There’s an important difference between how HTTPS interacts with the currently predominant internet and how the TEA Project uses HTTP over Web3. The HTTPS protocol in the web 2.0 world only protects transmissions between the server node and the browser. The TEA Project is able to use HTTP because the secure layer goes beyond the transmission line deep into the server iteslf. The encryption extends from the hardware protected enclave in the server all the way to the browser. That’s why we imagine that the server is already compromised, in which case using the TEA Project’s architecture would keep everything secure. A compromised server is a scenario that HTTPS can’t protect against.

3. SSL is Secure. But Data Moving Through It Could Be Hacked Data

The third issue is that https secures the pipe, but it doesn’t secure the server sending information through that pipe. HTTPS doesn’t prevent a website from getting hacked or pushing it offline through a DDoS attack. HTTPS will do deliver the sent information securely, whether that information is real or hacked. Just like a Subaru is a safe car to whoever rides inside, criminal or not, the HTTPS protocol is indifferent to how trustable the dat is flowing through its secure channel.

4. Best Security OPs = Assume the Server is Already Compromised

The fourth issue is the difference between encryption in transit vs. encryption at rest. Many large corporations will make sure that their data is encrypted in transit, but will decrypt it and let it sit in a database somewhere unencrypted. Large corporations are often lacking in cybersecurity protocols, and leaving customer databases unencrypted further whets the appetite of hackers to break in. The TEA Project already assumes a web server is compromised and moves onto the next level to ensure everything is secure even if a hacker has infiltrated the server.
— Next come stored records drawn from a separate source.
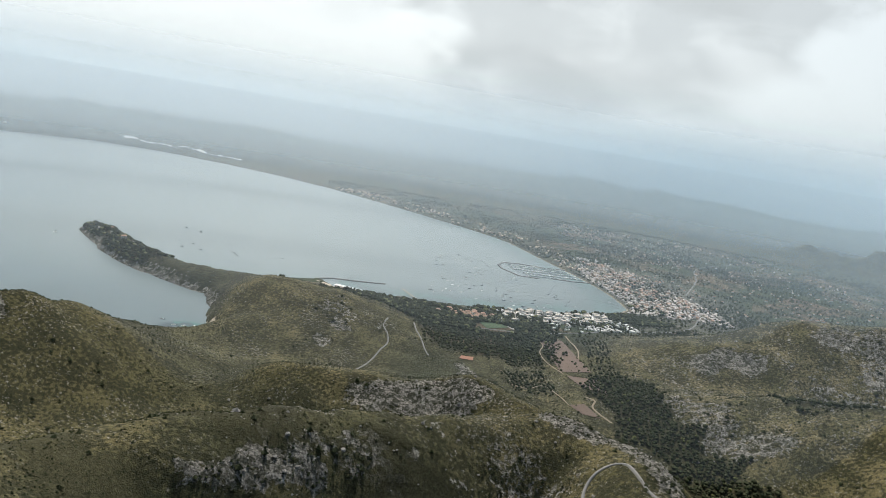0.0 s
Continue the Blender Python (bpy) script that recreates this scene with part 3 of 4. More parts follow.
YARDS = [(-115, -147, 5), (-117, -139, 5), (-118, -131, 5), (-112, -138, 4), (-110, -144, 4), (-113, -130, 3), (-140, -134, 3), (-160, -117, 5), (-156, -109, 5), (-208, -186, 3), (-215, -189, 3), (-299, -262, 5), (-330, -232, 4.5),
         (-342, -231, 4.5), (-320, -236, 4.5), (-326, -226, 4.5), (-233, -252, 3), (-208, -168, 5), (-168, -245, 8), (-161, -87, 3.5), (-475, -276, 3.5), (-246, -205, 2), (-126, -96, 3),
         (-172, -131, 3), (-164, -75, 3), (-156, -57, 3), (-159, -44, 3), (18, 299, 4.5), (34, 362, 11), (24, 388, 9), (3, 384, 6), (-188, 408, 4), (-205, 428, 4)]


# ---- vegetation and stones ----
def lump(levels, seed, rough, flat=1.0):
    """A knobbly ball: points and triangles."""
    bm = bmesh.new()
    bmesh.ops.create_icosphere(bm, subdivisions=levels, radius=1.0)
    rng = np.random.default_rng(seed)
    p = np.array([v.co[:] for v in bm.verts])
    p = p * (1 + rough * rng.uniform(-1, 1, len(p)))[:, None]
    p[:, 2] = np.where(p[:, 2] < 0, p[:, 2] * 0.6, p[:, 2]) * flat
    f = np.array([[v.index for v in q.verts] for q in bm.faces])
    bm.free()
    return p, f


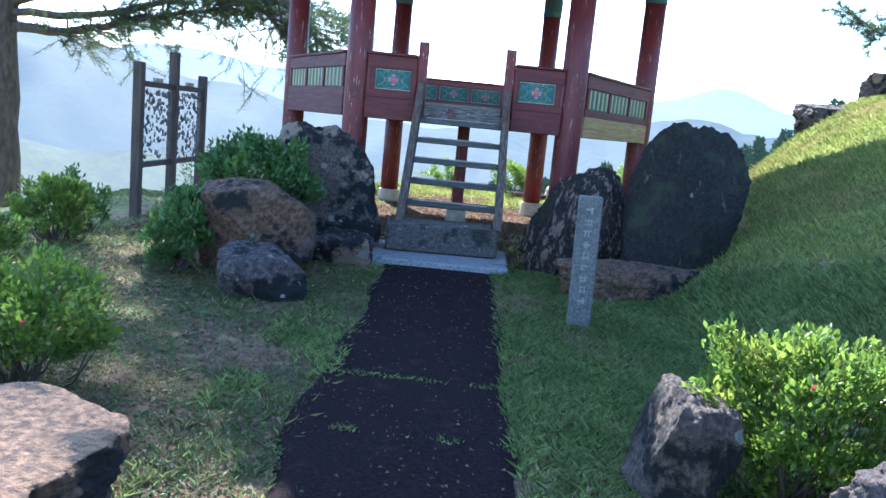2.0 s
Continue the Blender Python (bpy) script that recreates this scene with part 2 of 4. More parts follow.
NEEDLE = surf("pine_needle", (0.06, 0.095, 0.035), (0.09, 0.125, 0.045), 1.0, rough=0.5, bump=0, c3=(0.14, 0.12, 0.045), patch=0.8, cut=(0.60, 0.8), sheer=0.45, rand=0.35, island=True)
BARK = surf("pine_bark", (0.080, 0.058, 0.045), (0.034, 0.026, 0.021), 6, (2, 2, 0.6), 0.95, 0.9, (0.10, 0.085, 0.072), 4, (0.55, 0.7))
TWIG = surf("twig", (0.10, 0.075, 0.055), (0.06, 0.045, 0.035), 9, rough=0.9, bump=0.3)
PETAL = surf("azalea_petal", (0.55, 0.05, 0.12), (0.40, 0.03, 0.08), 9, rough=0.5, bump=0, sheer=0.4)
TILE = surf("roof_tile", (0.082, 0.050, 0.038), (0.034, 0.025, 0.022), 6, rough=0.46, bump=0.25, c3=(0.16, 0.085, 0.058), patch=3, cut=(0.5, 0.7), c4=(0.20, 0.15, 0.12), cut4=(0.68, 0.74), patch4=15, rand=0.35, spec=0.4)
FASCIA = surf("eave_fascia", (0.22, 0.20, 0.10), (0.15, 0.14, 0.075), 5, (0.4, 3, 3), 0.7, 0.2)
SOFFIT = surf("painted_soffit", (0.06, 0.085, 0.08), (0.035, 0.055, 0.052), 5, (0.5, 3, 3), 0.7, 0.2, (0.08, 0.05, 0.035), 2, (0.55, 0.7))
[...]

The TEA Project doesn’t trust the hardware server. The only hardware we trust is the TPM chip inside, specifically the protected enclave that the TPM chip governs. Any information is decrypted only when it enters this protected enclave, and encrypted again when it leaves the enclave.

It’s unfortunate that HTTPS lulls consumers into a false sense of security. They might be interacting with a website that shows the green padlock in the browser’s omnibar but they still might be unwittingly dealing with a compromised server. We at the TEA Project assume that the server you are connecting to is compromised even though you can still see it’s using HTTPS. That’s why we say HTTPS is not fully decentralized and that we don’t rely on the “S” of HTTPS to get security.